Dataset excerpt
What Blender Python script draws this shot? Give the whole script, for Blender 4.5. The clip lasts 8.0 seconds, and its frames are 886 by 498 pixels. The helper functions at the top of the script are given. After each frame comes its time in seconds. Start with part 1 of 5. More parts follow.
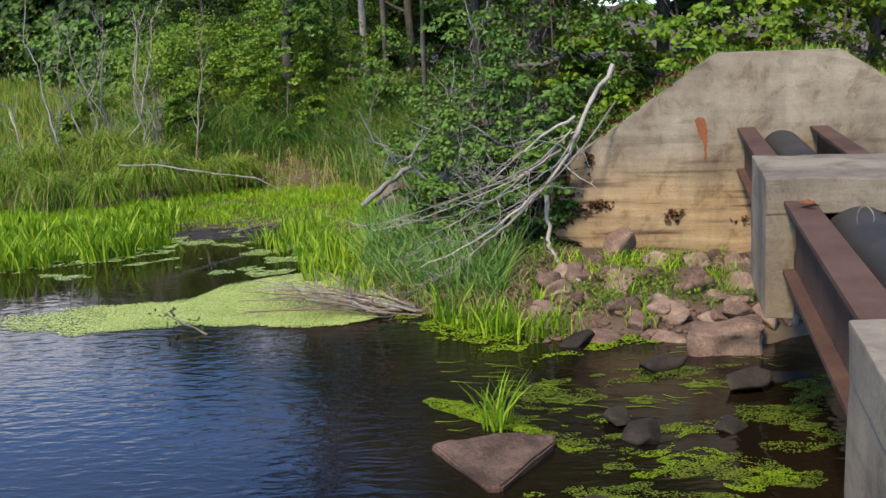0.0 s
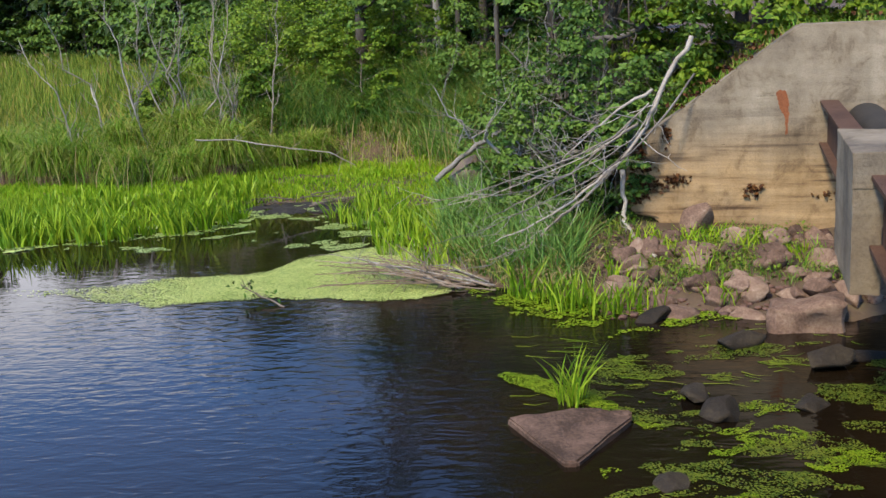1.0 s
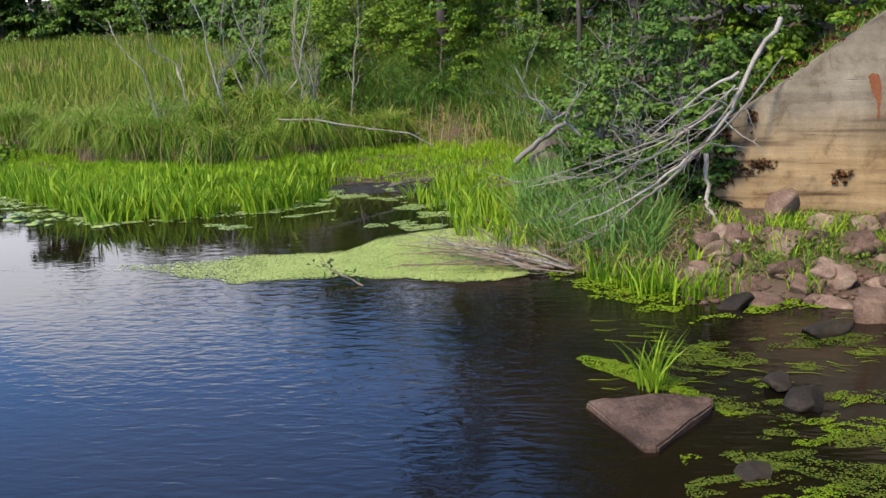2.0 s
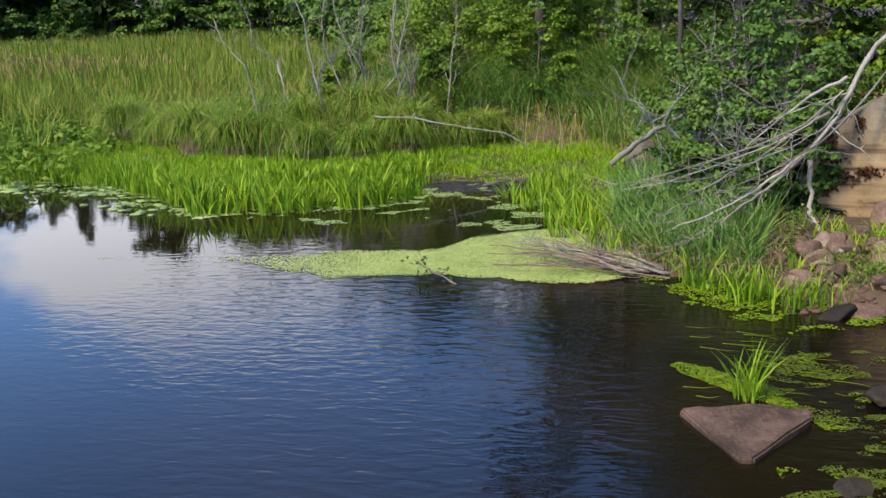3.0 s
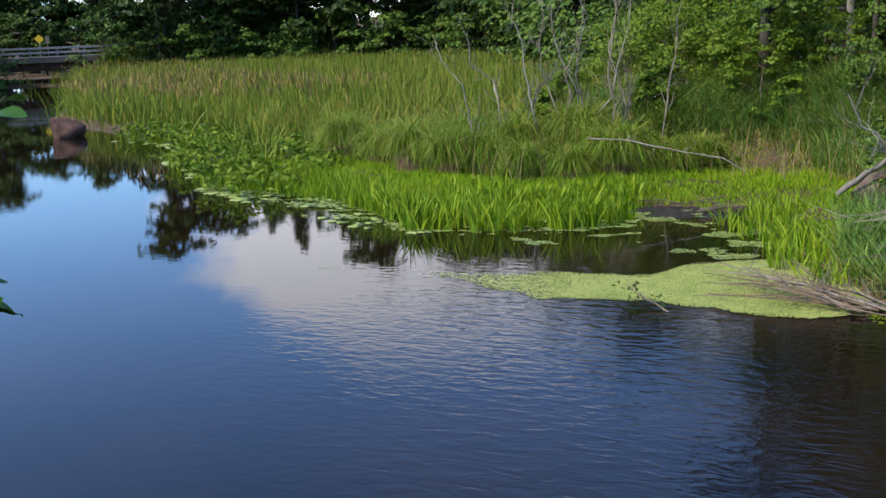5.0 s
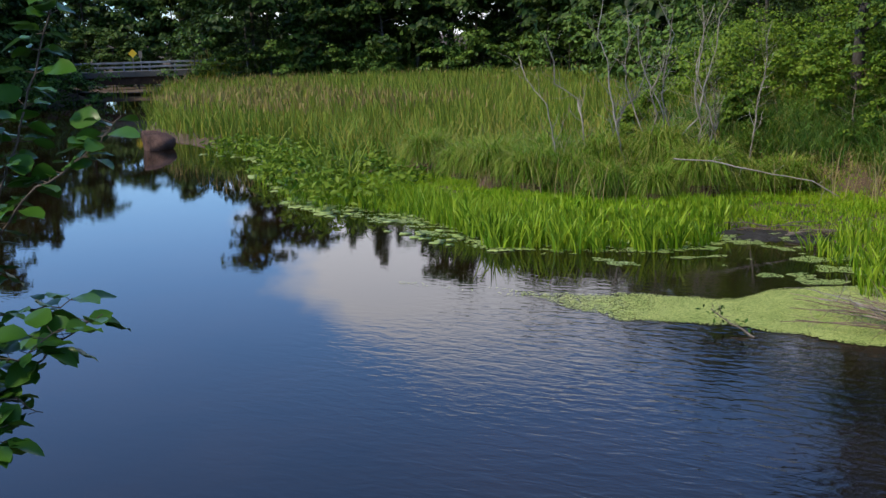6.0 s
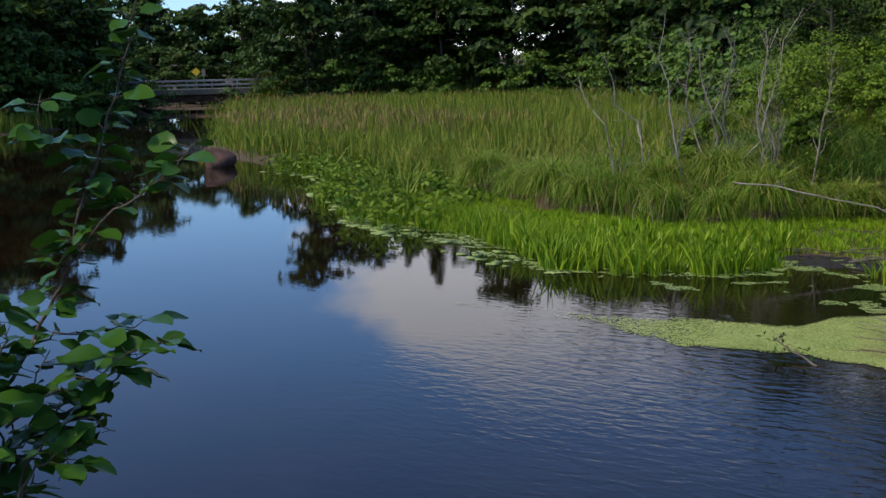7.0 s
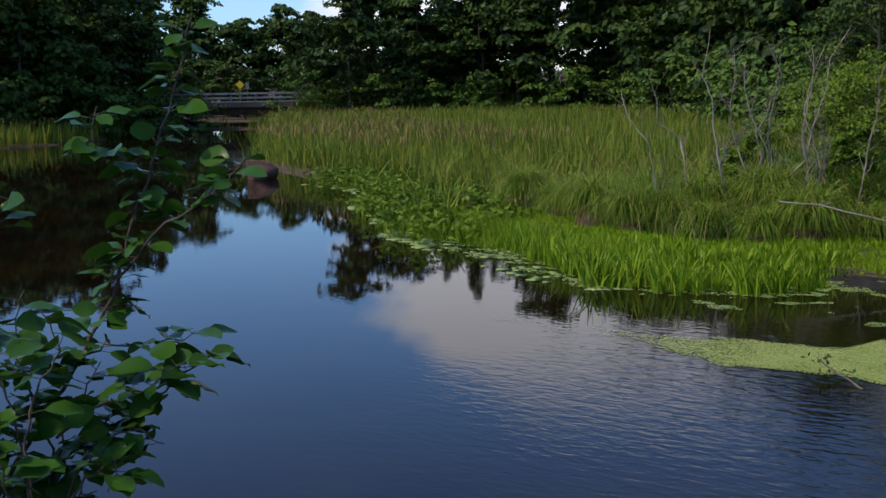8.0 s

Exercise instructions
Reproduce each line exactly as it appears, omitting the pictures.

Correct response
What Blender Python script draws this shot? Give the whole script, for Blender 4.5. The clip lasts 8.0 seconds, and its frames are 886 by 498 pixels. The helper functions at the top of the script are given. After each frame comes its time in seconds. Start with part 1 of 5. More parts follow.
0.0 s
1.0 s
2.0 s
3.0 s
5.0 s
6.0 s
7.0 s
8.0 s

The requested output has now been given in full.